Solving EV battery pack development, cost and production challenges

As the transition from internal combustion engines to electric powertrains accelerates, the development of EV battery packs remains a key challenge for many manufacturers, particularly those in the low-volume segment such as heavy commercial vehicles.

“Most low-volume OEMs cannot afford the traditional way of electrifying. You either develop a custom solution at a high cost, or you opt for something off-the-shelf, which might not meet your specific needs” – James Eaton , IONETIC

Custom battery pack vs off-the-shelf technology
According to Eaton, the traditional routes of developing EV batteries often leave smaller players at a disadvantage. He highlights two main approaches available to OEMs today: investing heavily in custom battery pack development, which can cost upwards of $30m, or settling for an off-the-shelf solution that can compromise performance and size.

“Most low-volume OEMs cannot afford the traditional way of electrifying,” says Eaton. “You either develop a custom solution at a high cost, or you opt for something off-the-shelf, which might not meet your specific needs.”

For low-volume manufacturers, the barriers to developing EV battery packs are not limited to cost alone. Speed to market and risk management are equally critical. Eaton points out that many manufacturers, especially those producing fewer than 10,000 vehicles annually, find the timelines and risks involved in developing battery technology to be daunting.

However, Eaton notes that with the right approach, OEMs can reap the benefits of using battery powertrain technology that is already validated, but can be correctly matched to meet the performance, packaging and cost requirements of the vehicle manufacturer with a reduced timescale and cost. This is an approach that has been further developed by IONETIC.

Electrifying buses: A unique set of challenges
Working on electrifying heavy vehicles, IONETIC’s collaboration with bus manufacturer, Alexander Dennis, offers a glimpse into the unique challenges of electrifying commercial vehicles. According to Eaton, electrifying buses is far more complex than electrifying passenger cars due to the intense duty cycles and long lifespan requirements.

“Electrifying buses is extremely difficult. Unlike passenger cars, buses run every day for up to 20 years, which means their batteries need to last through 7,000 cycles,” Eaton says. In contrast, a typical EV passenger car might only go through around 800 cycles over its lifetime.

This creates a need for bus battery packs that not only deliver high energy density but also ensure long-term durability under challenging conditions. Buses also face weight constraints, as carrying too much energy storage could reduce passenger capacity – a critical consideration for public transport operators aiming to balance performance with operational efficiency.

IONETIC’s involvement in the BESTBUS project with Alexander Dennis, which includes collaboration with Imperial College London, aims to create a bus battery pack that achieves high energy density, is lightweight, and can withstand 20 years of daily use. If successful, the outcomes of this development could have far-reaching implications for the broader commercial vehicle market.

Flexible battery pack manufacturing
“One of the big problems with traditional low-volume manufacturing is that it’s often hand-built, with little automation,” says Eaton.
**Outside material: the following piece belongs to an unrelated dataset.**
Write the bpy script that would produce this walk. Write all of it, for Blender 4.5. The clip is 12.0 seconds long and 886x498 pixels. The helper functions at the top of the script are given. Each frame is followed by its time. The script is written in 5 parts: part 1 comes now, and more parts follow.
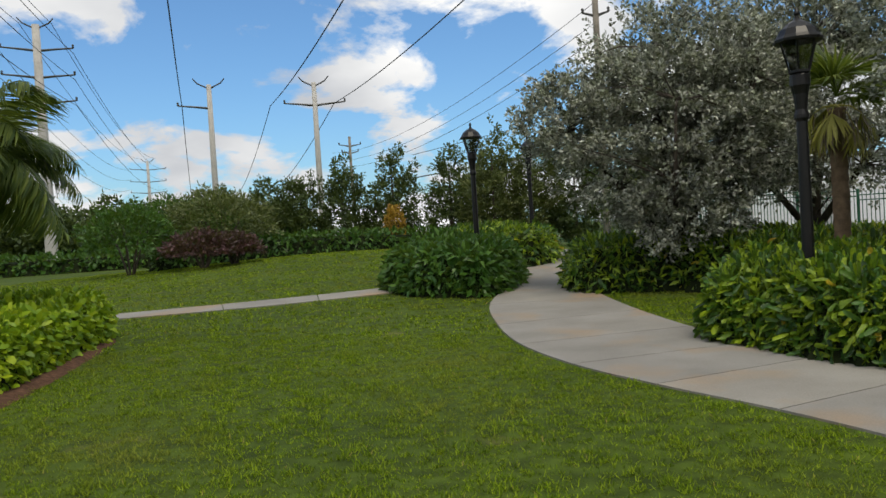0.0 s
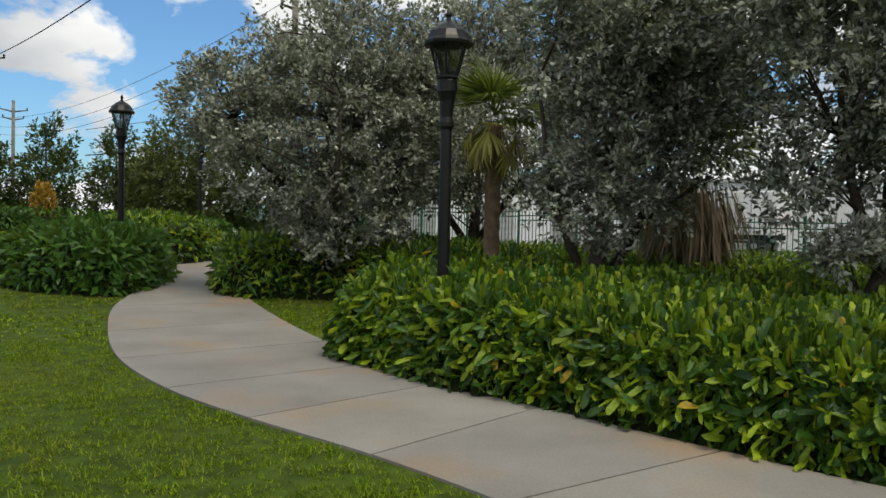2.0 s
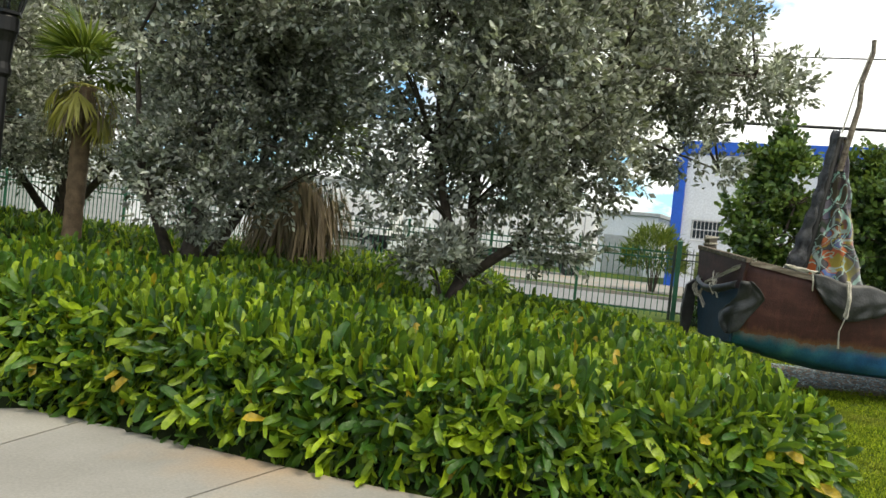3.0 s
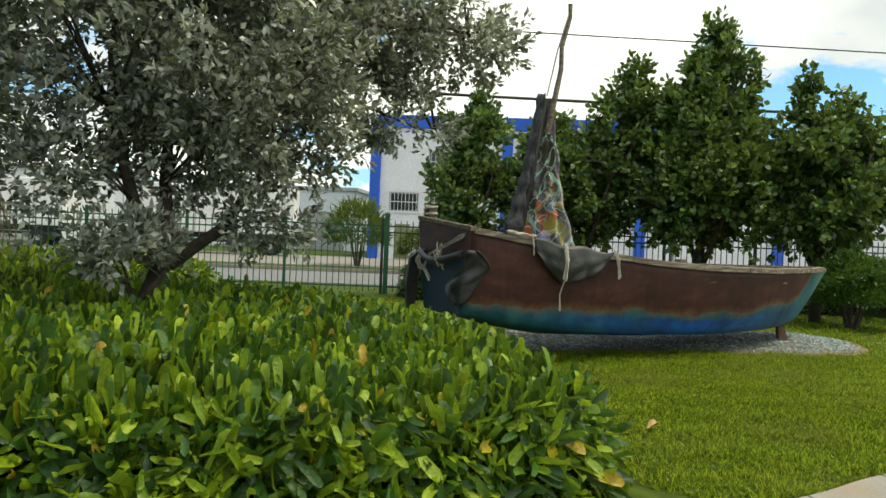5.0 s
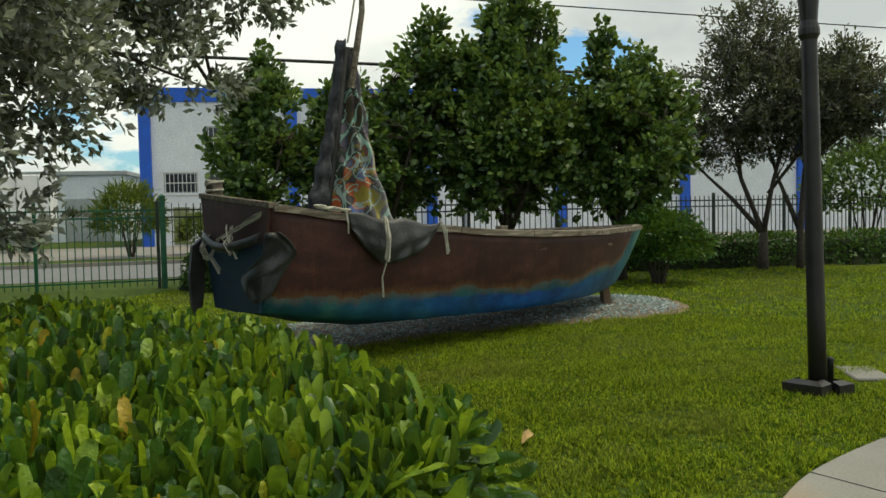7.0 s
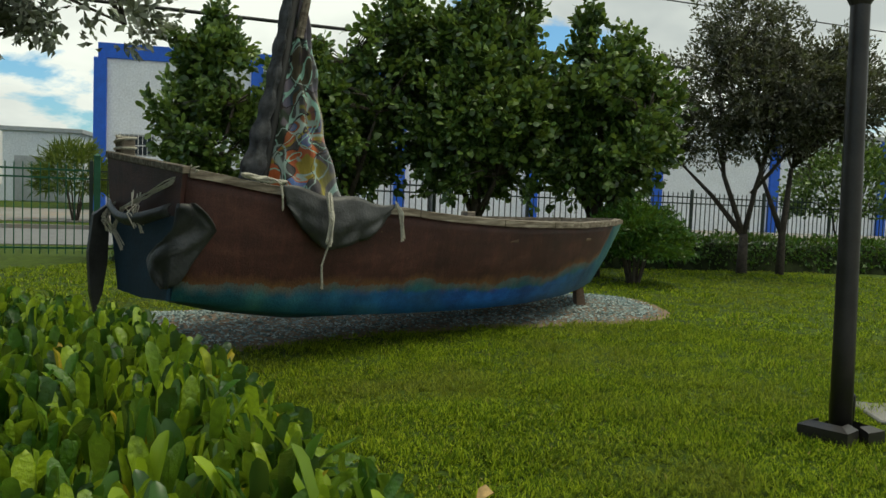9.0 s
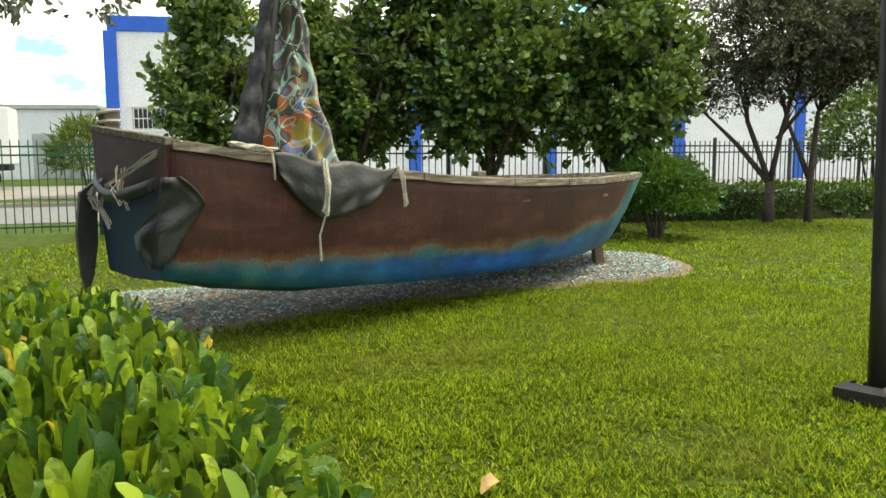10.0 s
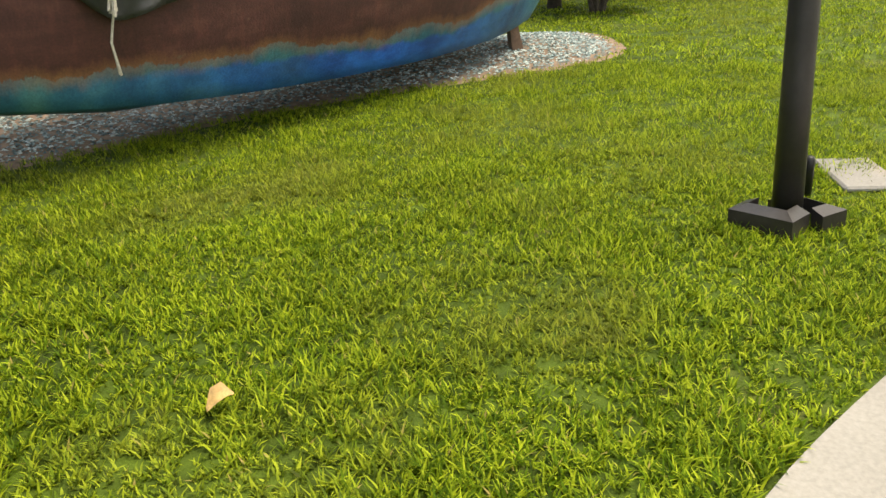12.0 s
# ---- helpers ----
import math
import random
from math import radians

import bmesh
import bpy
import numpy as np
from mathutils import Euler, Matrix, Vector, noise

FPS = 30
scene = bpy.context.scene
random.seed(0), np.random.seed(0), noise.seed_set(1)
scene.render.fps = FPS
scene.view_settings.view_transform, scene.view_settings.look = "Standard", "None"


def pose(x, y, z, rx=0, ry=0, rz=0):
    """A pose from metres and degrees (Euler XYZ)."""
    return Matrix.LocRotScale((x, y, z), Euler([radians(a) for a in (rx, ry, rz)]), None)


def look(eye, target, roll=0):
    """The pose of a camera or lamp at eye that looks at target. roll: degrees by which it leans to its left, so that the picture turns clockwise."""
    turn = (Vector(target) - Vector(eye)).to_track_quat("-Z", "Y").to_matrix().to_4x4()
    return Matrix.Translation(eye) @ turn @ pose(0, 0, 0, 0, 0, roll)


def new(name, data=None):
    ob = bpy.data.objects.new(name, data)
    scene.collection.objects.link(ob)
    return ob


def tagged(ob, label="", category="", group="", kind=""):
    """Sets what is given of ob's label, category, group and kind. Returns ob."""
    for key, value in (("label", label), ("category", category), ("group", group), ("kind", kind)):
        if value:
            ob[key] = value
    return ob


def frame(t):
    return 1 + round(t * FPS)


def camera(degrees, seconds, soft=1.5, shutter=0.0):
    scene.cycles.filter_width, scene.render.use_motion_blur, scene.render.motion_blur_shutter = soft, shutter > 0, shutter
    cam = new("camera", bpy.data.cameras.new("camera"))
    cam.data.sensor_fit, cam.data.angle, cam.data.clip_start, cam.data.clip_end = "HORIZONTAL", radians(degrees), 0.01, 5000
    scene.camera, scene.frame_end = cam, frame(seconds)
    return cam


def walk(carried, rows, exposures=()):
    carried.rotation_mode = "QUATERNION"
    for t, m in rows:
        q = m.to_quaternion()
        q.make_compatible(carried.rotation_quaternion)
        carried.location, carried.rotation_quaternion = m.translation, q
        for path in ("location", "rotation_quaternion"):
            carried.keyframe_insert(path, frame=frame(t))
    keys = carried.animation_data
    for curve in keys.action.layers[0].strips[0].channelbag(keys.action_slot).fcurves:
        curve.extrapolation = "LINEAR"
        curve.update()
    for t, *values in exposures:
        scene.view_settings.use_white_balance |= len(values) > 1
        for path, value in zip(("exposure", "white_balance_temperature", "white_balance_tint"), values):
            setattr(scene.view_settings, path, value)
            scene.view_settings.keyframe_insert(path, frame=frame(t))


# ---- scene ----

The company has developed its own flexible manufacturing system, which Eaton likens to a semiconductor fabrication plant. Unlike traditional battery production lines, which are designed to produce a single type of battery, Eaton says IONETIC’s system can produce a variety of battery packs without any downtime or tool changes.

The role of AI in battery development
Artificial intelligence (AI) has become a buzzword in many industries, but Eaton stresses that in battery development, AI needs to be used carefully. AI and machine learning, he explains, are most valuable when dealing with multivariate, interdependent problems – complex scenarios where traditional human analysis falls short.

“Battery design is a ten-dimensional problem,” Eaton says. “You can’t solve it with intuition alone.” He highlights how AI can help identify patterns in battery degradation, for example, where multiple factors – such as temperature, power draw, and voltage – can interact in unexpected ways.

However, Eaton cautions that AI must be underpinned by solid physics to avoid false conclusions. “AI will find patterns in the data, but not all patterns are useful. You need to combine AI with a strong understanding of battery physics to get accurate and actionable insights.”